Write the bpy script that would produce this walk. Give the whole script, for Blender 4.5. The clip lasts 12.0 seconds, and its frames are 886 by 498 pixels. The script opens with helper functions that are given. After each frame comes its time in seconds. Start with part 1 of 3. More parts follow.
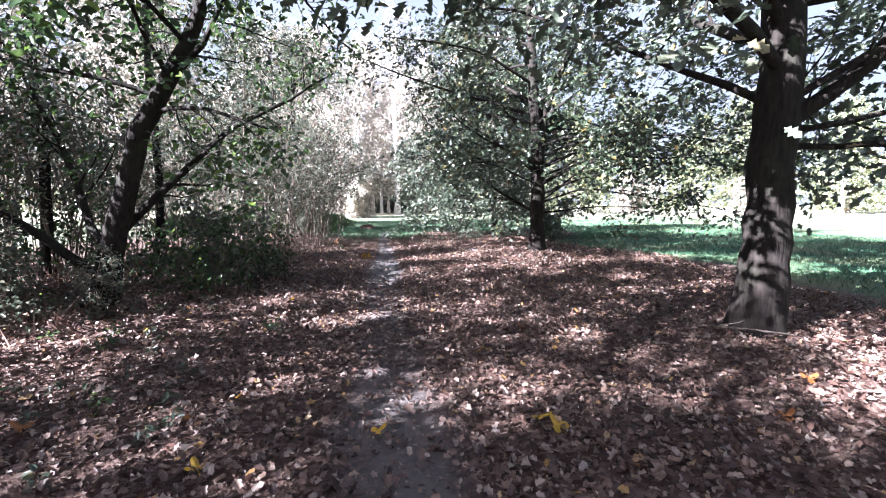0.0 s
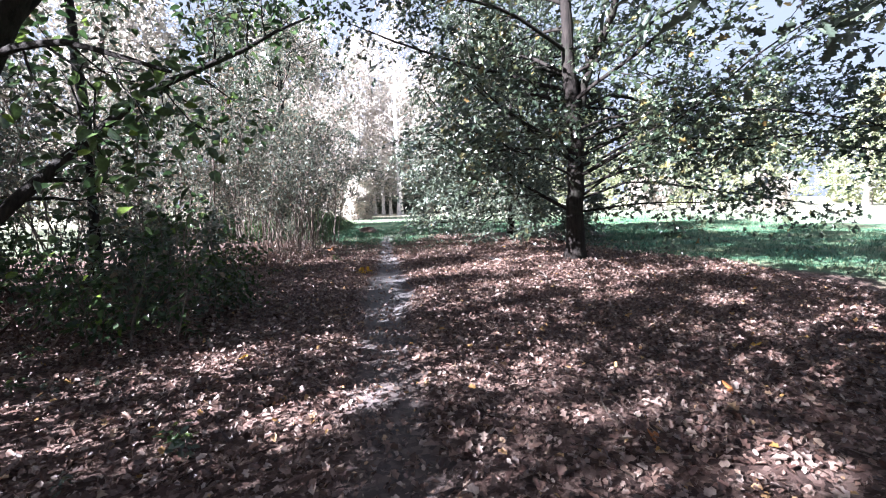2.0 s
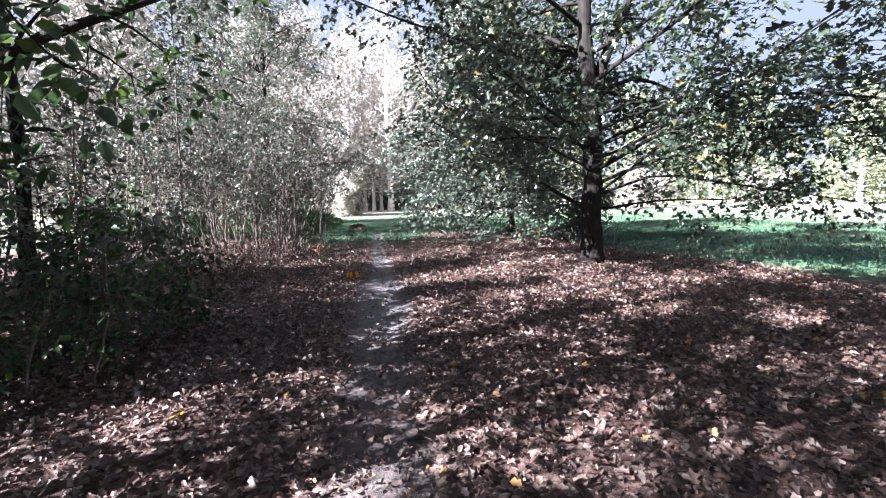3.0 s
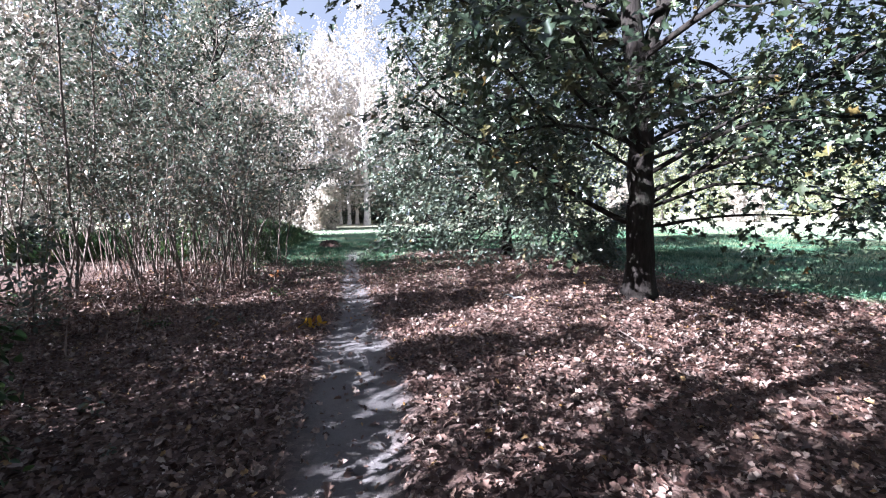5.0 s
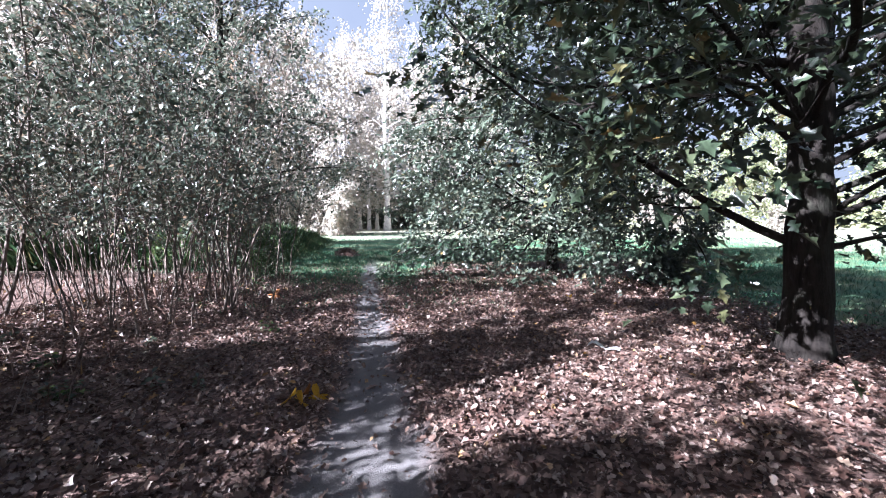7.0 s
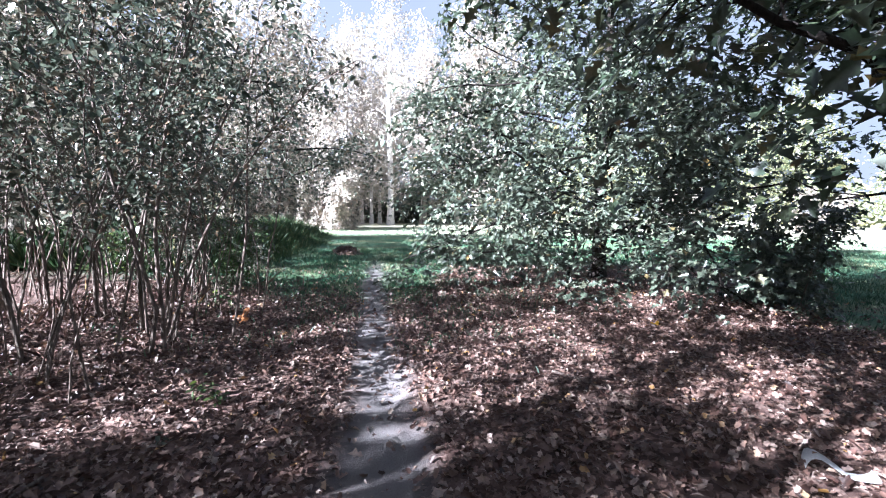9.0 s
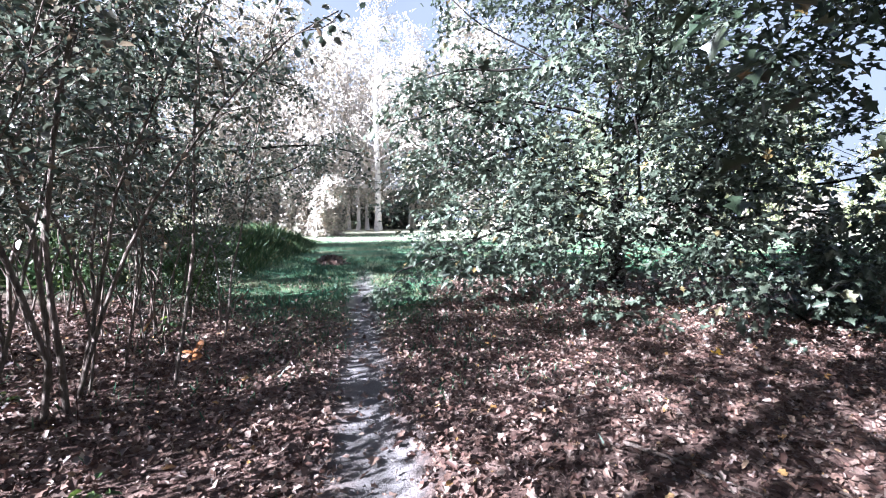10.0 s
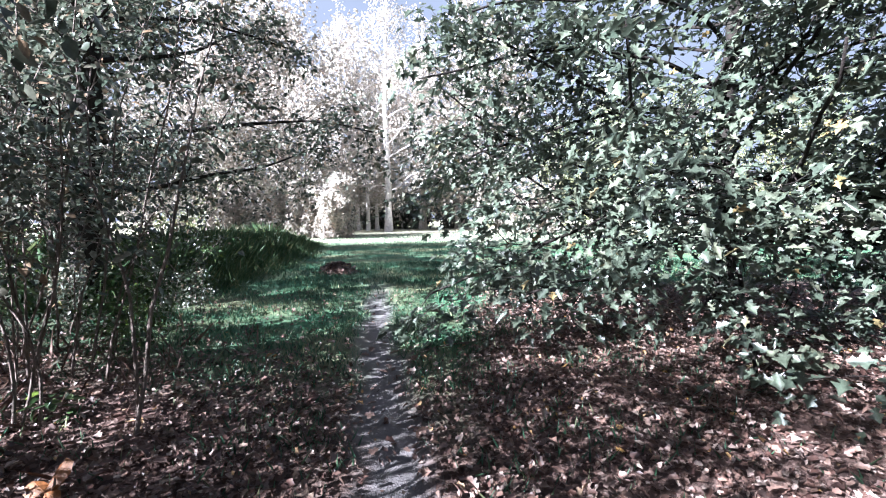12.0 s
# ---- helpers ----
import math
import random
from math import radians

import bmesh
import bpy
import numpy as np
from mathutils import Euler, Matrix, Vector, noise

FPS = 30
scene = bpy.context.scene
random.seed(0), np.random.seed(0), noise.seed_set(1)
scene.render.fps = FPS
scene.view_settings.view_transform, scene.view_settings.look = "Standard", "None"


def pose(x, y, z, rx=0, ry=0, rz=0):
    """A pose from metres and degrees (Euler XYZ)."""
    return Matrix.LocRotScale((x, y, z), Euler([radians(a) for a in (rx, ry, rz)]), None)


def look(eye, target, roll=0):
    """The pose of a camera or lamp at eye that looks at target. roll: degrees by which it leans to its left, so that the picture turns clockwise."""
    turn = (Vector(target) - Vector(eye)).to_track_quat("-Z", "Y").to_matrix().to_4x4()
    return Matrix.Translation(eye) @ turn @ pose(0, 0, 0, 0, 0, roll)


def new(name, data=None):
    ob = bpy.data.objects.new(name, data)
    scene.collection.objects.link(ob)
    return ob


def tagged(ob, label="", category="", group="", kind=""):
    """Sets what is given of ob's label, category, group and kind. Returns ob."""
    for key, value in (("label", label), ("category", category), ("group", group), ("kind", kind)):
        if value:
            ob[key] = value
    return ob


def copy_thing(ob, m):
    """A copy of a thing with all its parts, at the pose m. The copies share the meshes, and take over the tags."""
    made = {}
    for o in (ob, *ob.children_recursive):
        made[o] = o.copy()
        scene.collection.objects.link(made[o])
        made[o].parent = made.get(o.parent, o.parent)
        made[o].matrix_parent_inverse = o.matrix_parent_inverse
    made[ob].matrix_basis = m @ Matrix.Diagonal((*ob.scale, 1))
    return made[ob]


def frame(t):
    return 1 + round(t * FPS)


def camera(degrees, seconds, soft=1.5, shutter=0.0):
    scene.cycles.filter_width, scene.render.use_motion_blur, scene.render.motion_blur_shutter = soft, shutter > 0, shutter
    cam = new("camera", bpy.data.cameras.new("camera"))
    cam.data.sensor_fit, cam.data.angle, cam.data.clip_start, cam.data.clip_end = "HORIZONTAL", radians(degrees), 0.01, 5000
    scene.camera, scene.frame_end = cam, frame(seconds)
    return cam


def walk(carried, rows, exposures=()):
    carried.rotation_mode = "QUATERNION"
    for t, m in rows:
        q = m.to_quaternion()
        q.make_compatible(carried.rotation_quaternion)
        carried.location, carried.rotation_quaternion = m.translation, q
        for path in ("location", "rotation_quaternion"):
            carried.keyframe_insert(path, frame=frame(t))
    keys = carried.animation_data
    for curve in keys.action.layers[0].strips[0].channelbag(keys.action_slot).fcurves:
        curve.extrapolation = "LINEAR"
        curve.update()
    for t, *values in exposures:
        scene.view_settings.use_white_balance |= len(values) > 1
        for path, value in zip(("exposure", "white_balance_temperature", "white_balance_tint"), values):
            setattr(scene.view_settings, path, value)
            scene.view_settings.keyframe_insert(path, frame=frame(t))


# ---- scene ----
cam = camera(90.1, 12.0, soft=1.1)
METRES, EYE, TILT, LEAN, TURN = 15.0, 1.5, 0.0, 0.0, 0.0
ROWS = [
    (0.0, 0.0, 0.0, 0.0, -0.03, -5.63, 0.29),
    (0.5, -0.0063, 0.0397, 0.0008, 0.39, -5.48, 0.22),
    (1.0, -0.0109, 0.0813, 0.0006, 0.25, -5.4, 0.87),
    (1.5, -0.0163, 0.1236, 0.0016, 1.08, -5.21, 1.17),
    (2.0, -0.0214, 0.1647, 0.001, 0.22, -5.72, 1.38),
    (2.5, -0.0277, 0.2069, 0.0013, 0.09, -5.93, 1.12),
    (3.0, -0.0341, 0.2473, 0.0005, -0.97, -6.19, 1.12),
    (3.5, -0.0409, 0.2894, 0.0002, -2.37, -5.42, 0.34),
    (5.5, -0.0576, 0.4582, 0.0023, -4.2, -4.48, 0.93),
    (6.0, -0.0629, 0.497, 0.0033, -3.97, -4.69, 1.2),
    (6.5, -0.0665, 0.5349, 0.0037, -2.18, -3.89, 0.21),
    (7.0, -0.0725, 0.57, 0.0044, -1.53, -3.74, 0.05),
    (9.0, -0.0992, 0.7369, 0.004, -1.27, -4.44, -0.61),
    (9.5, -0.1054, 0.7812, 0.0029, -2.04, -4.04, -0.79),
    (10.0, -0.1122, 0.8231, 0.0035, -2.92, -3.76, -0.08),
    (10.5, -0.1171, 0.8667, 0.0024, -4.11, -4.14, -0.19),
    (11.0, -0.1246, 0.9077, 0.0034, -4.54, -4.13, -0.18),
    (11.5, -0.1314, 0.9499, 0.0028, -3.24, -4.38, 0.14),
    (12.0, -0.1384, 0.9896, 0.0029, -1.74, -3.82, 0.42),
]
walk(cam, [(t, pose(0, 0, EYE, TILT, LEAN, TURN) @ pose(METRES * x, METRES * y, METRES * z, 90 + pitch, roll, yaw)) for t, x, y, z, yaw, pitch, roll in ROWS], [(0.0, 3.72, 5450, 18), (3.0, 3.36, 5400, 17), (7.0, 3.17, 5270, 16.5), (9.5, 3.42, 5250, 15.5), (12.0, 3.22, 5300, 16)])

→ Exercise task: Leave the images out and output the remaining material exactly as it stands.

→ Expected answer:
Write the bpy script that would produce this walk. Give the whole script, for Blender 4.5. The clip lasts 12.0 seconds, and its frames are 886 by 498 pixels. The script opens with helper functions that are given. After each frame comes its time in seconds. Start with part 1 of 3. More parts follow.
0.0 s
2.0 s
3.0 s
5.0 s
7.0 s
9.0 s
10.0 s
12.0 s
# ---- helpers ----
import math
import random
from math import radians

import bmesh
import bpy
import numpy as np
from mathutils import Euler, Matrix, Vector, noise

FPS = 30
scene = bpy.context.scene
random.seed(0), np.random.seed(0), noise.seed_set(1)
scene.render.fps = FPS
scene.view_settings.view_transform, scene.view_settings.look = "Standard", "None"


def pose(x, y, z, rx=0, ry=0, rz=0):
    """A pose from metres and degrees (Euler XYZ)."""
    return Matrix.LocRotScale((x, y, z), Euler([radians(a) for a in (rx, ry, rz)]), None)


def look(eye, target, roll=0):
    """The pose of a camera or lamp at eye that looks at target. roll: degrees by which it leans to its left, so that the picture turns clockwise."""
    turn = (Vector(target) - Vector(eye)).to_track_quat("-Z", "Y").to_matrix().to_4x4()
    return Matrix.Translation(eye) @ turn @ pose(0, 0, 0, 0, 0, roll)


def new(name, data=None):
    ob = bpy.data.objects.new(name, data)
    scene.collection.objects.link(ob)
    return ob


def tagged(ob, label="", category="", group="", kind=""):
    """Sets what is given of ob's label, category, group and kind. Returns ob."""
    for key, value in (("label", label), ("category", category), ("group", group), ("kind", kind)):
        if value:
            ob[key] = value
    return ob


def copy_thing(ob, m):
    """A copy of a thing with all its parts, at the pose m. The copies share the meshes, and take over the tags."""
    made = {}
    for o in (ob, *ob.children_recursive):
        made[o] = o.copy()
        scene.collection.objects.link(made[o])
        made[o].parent = made.get(o.parent, o.parent)
        made[o].matrix_parent_inverse = o.matrix_parent_inverse
    made[ob].matrix_basis = m @ Matrix.Diagonal((*ob.scale, 1))
    return made[ob]


def frame(t):
    return 1 + round(t * FPS)


def camera(degrees, seconds, soft=1.5, shutter=0.0):
    scene.cycles.filter_width, scene.render.use_motion_blur, scene.render.motion_blur_shutter = soft, shutter > 0, shutter
    cam = new("camera", bpy.data.cameras.new("camera"))
    cam.data.sensor_fit, cam.data.angle, cam.data.clip_start, cam.data.clip_end = "HORIZONTAL", radians(degrees), 0.01, 5000
    scene.camera, scene.frame_end = cam, frame(seconds)
    return cam


def walk(carried, rows, exposures=()):
    carried.rotation_mode = "QUATERNION"
    for t, m in rows:
        q = m.to_quaternion()
        q.make_compatible(carried.rotation_quaternion)
        carried.location, carried.rotation_quaternion = m.translation, q
        for path in ("location", "rotation_quaternion"):
            carried.keyframe_insert(path, frame=frame(t))
    keys = carried.animation_data
    for curve in keys.action.layers[0].strips[0].channelbag(keys.action_slot).fcurves:
        curve.extrapolation = "LINEAR"
        curve.update()
    for t, *values in exposures:
        scene.view_settings.use_white_balance |= len(values) > 1
        for path, value in zip(("exposure", "white_balance_temperature", "white_balance_tint"), values):
            setattr(scene.view_settings, path, value)
            scene.view_settings.keyframe_insert(path, frame=frame(t))


# ---- scene ----
cam = camera(90.1, 12.0, soft=1.1)
METRES, EYE, TILT, LEAN, TURN = 15.0, 1.5, 0.0, 0.0, 0.0
ROWS = [
    (0.0, 0.0, 0.0, 0.0, -0.03, -5.63, 0.29),
    (0.5, -0.0063, 0.0397, 0.0008, 0.39, -5.48, 0.22),
    (1.0, -0.0109, 0.0813, 0.0006, 0.25, -5.4, 0.87),
    (1.5, -0.0163, 0.1236, 0.0016, 1.08, -5.21, 1.17),
    (2.0, -0.0214, 0.1647, 0.001, 0.22, -5.72, 1.38),
    (2.5, -0.0277, 0.2069, 0.0013, 0.09, -5.93, 1.12),
    (3.0, -0.0341, 0.2473, 0.0005, -0.97, -6.19, 1.12),
    (3.5, -0.0409, 0.2894, 0.0002, -2.37, -5.42, 0.34),
    (5.5, -0.0576, 0.4582, 0.0023, -4.2, -4.48, 0.93),
    (6.0, -0.0629, 0.497, 0.0033, -3.97, -4.69, 1.2),
    (6.5, -0.0665, 0.5349, 0.0037, -2.18, -3.89, 0.21),
    (7.0, -0.0725, 0.57, 0.0044, -1.53, -3.74, 0.05),
    (9.0, -0.0992, 0.7369, 0.004, -1.27, -4.44, -0.61),
    (9.5, -0.1054, 0.7812, 0.0029, -2.04, -4.04, -0.79),
    (10.0, -0.1122, 0.8231, 0.0035, -2.92, -3.76, -0.08),
    (10.5, -0.1171, 0.8667, 0.0024, -4.11, -4.14, -0.19),
    (11.0, -0.1246, 0.9077, 0.0034, -4.54, -4.13, -0.18),
    (11.5, -0.1314, 0.9499, 0.0028, -3.24, -4.38, 0.14),
    (12.0, -0.1384, 0.9896, 0.0029, -1.74, -3.82, 0.42),
]
walk(cam, [(t, pose(0, 0, EYE, TILT, LEAN, TURN) @ pose(METRES * x, METRES * y, METRES * z, 90 + pitch, roll, yaw)) for t, x, y, z, yaw, pitch, roll in ROWS], [(0.0, 3.72, 5450, 18), (3.0, 3.36, 5400, 17), (7.0, 3.17, 5270, 16.5), (9.5, 3.42, 5250, 15.5), (12.0, 3.22, 5300, 16)])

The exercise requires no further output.